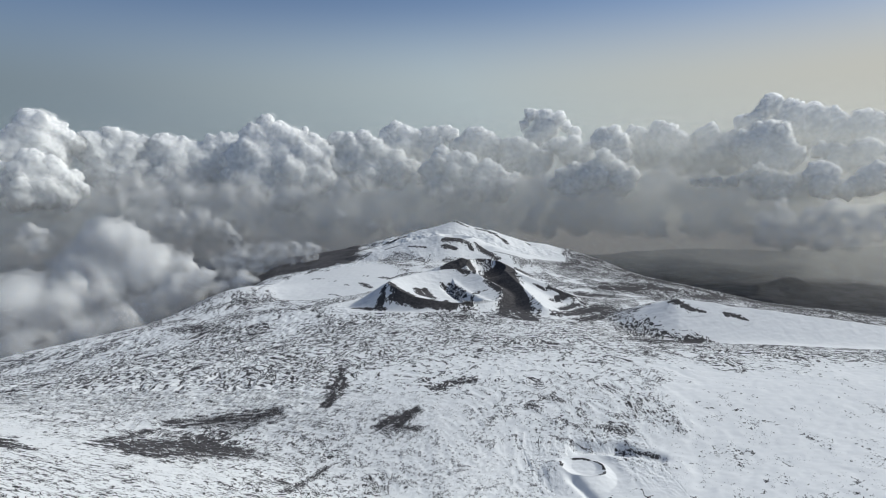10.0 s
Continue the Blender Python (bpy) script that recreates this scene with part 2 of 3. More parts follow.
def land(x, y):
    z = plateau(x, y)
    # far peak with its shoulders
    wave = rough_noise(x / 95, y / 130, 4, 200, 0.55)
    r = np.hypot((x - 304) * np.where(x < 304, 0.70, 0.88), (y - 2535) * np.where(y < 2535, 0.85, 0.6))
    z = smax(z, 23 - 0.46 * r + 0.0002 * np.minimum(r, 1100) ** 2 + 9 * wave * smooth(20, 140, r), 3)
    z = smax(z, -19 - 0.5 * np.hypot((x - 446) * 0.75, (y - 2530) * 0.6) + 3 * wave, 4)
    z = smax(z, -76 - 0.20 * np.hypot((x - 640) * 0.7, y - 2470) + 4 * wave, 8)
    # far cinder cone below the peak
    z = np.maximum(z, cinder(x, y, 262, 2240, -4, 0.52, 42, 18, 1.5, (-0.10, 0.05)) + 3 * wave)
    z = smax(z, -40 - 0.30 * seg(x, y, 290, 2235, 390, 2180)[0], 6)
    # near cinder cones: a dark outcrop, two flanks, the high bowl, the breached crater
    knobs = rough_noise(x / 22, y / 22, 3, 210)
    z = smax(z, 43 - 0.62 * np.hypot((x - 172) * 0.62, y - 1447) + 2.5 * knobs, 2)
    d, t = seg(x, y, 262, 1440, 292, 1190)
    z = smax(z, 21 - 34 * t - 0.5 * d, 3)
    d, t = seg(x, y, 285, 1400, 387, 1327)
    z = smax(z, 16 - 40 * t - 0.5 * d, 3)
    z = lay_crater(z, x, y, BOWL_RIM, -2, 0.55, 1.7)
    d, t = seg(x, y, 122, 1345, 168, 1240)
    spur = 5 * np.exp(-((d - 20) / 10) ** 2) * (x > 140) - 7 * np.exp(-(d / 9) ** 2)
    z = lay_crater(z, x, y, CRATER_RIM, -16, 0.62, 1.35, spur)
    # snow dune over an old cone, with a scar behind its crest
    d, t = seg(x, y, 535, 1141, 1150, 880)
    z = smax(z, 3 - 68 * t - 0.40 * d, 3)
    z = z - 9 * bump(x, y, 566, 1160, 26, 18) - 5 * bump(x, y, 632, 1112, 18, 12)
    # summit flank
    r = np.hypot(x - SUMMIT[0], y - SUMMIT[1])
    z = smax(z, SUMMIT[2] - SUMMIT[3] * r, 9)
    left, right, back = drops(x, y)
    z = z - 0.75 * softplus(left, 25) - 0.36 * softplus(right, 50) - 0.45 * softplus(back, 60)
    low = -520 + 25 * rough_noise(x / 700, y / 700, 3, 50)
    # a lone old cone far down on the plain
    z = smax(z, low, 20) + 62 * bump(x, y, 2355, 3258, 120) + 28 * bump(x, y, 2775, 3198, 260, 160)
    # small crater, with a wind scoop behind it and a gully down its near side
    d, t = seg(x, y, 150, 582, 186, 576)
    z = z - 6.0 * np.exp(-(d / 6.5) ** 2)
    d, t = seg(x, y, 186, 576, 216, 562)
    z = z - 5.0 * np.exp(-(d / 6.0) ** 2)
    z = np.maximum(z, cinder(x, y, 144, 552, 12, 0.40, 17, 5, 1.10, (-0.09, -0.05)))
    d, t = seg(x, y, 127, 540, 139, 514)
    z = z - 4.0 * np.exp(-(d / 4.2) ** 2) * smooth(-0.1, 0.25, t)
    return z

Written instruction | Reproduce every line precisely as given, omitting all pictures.

Response below |
10.0 s
Continue the Blender Python (bpy) script that recreates this scene with part 2 of 3. More parts follow.
def land(x, y):
    z = plateau(x, y)
    # far peak with its shoulders
    wave = rough_noise(x / 95, y / 130, 4, 200, 0.55)
    r = np.hypot((x - 304) * np.where(x < 304, 0.70, 0.88), (y - 2535) * np.where(y < 2535, 0.85, 0.6))
    z = smax(z, 23 - 0.46 * r + 0.0002 * np.minimum(r, 1100) ** 2 + 9 * wave * smooth(20, 140, r), 3)
    z = smax(z, -19 - 0.5 * np.hypot((x - 446) * 0.75, (y - 2530) * 0.6) + 3 * wave, 4)
    z = smax(z, -76 - 0.20 * np.hypot((x - 640) * 0.7, y - 2470) + 4 * wave, 8)
    # far cinder cone below the peak
    z = np.maximum(z, cinder(x, y, 262, 2240, -4, 0.52, 42, 18, 1.5, (-0.10, 0.05)) + 3 * wave)
    z = smax(z, -40 - 0.30 * seg(x, y, 290, 2235, 390, 2180)[0], 6)
    # near cinder cones: a dark outcrop, two flanks, the high bowl, the breached crater
    knobs = rough_noise(x / 22, y / 22, 3, 210)
    z = smax(z, 43 - 0.62 * np.hypot((x - 172) * 0.62, y - 1447) + 2.5 * knobs, 2)
    d, t = seg(x, y, 262, 1440, 292, 1190)
    z = smax(z, 21 - 34 * t - 0.5 * d, 3)
    d, t = seg(x, y, 285, 1400, 387, 1327)
    z = smax(z, 16 - 40 * t - 0.5 * d, 3)
    z = lay_crater(z, x, y, BOWL_RIM, -2, 0.55, 1.7)
    d, t = seg(x, y, 122, 1345, 168, 1240)
    spur = 5 * np.exp(-((d - 20) / 10) ** 2) * (x > 140) - 7 * np.exp(-(d / 9) ** 2)
    z = lay_crater(z, x, y, CRATER_RIM, -16, 0.62, 1.35, spur)
    # snow dune over an old cone, with a scar behind its crest
    d, t = seg(x, y, 535, 1141, 1150, 880)
    z = smax(z, 3 - 68 * t - 0.40 * d, 3)
    z = z - 9 * bump(x, y, 566, 1160, 26, 18) - 5 * bump(x, y, 632, 1112, 18, 12)
    # summit flank
    r = np.hypot(x - SUMMIT[0], y - SUMMIT[1])
    z = smax(z, SUMMIT[2] - SUMMIT[3] * r, 9)
    left, right, back = drops(x, y)
    z = z - 0.75 * softplus(left, 25) - 0.36 * softplus(right, 50) - 0.45 * softplus(back, 60)
    low = -520 + 25 * rough_noise(x / 700, y / 700, 3, 50)
    # a lone old cone far down on the plain
    z = smax(z, low, 20) + 62 * bump(x, y, 2355, 3258, 120) + 28 * bump(x, y, 2775, 3198, 260, 160)
    # small crater, with a wind scoop behind it and a gully down its near side
    d, t = seg(x, y, 150, 582, 186, 576)
    z = z - 6.0 * np.exp(-(d / 6.5) ** 2)
    d, t = seg(x, y, 186, 576, 216, 562)
    z = z - 5.0 * np.exp(-(d / 6.0) ** 2)
    z = np.maximum(z, cinder(x, y, 144, 552, 12, 0.40, 17, 5, 1.10, (-0.09, -0.05)))
    d, t = seg(x, y, 127, 540, 139, 514)
    z = z - 4.0 * np.exp(-(d / 4.2) ** 2) * smooth(-0.1, 0.25, t)
    return z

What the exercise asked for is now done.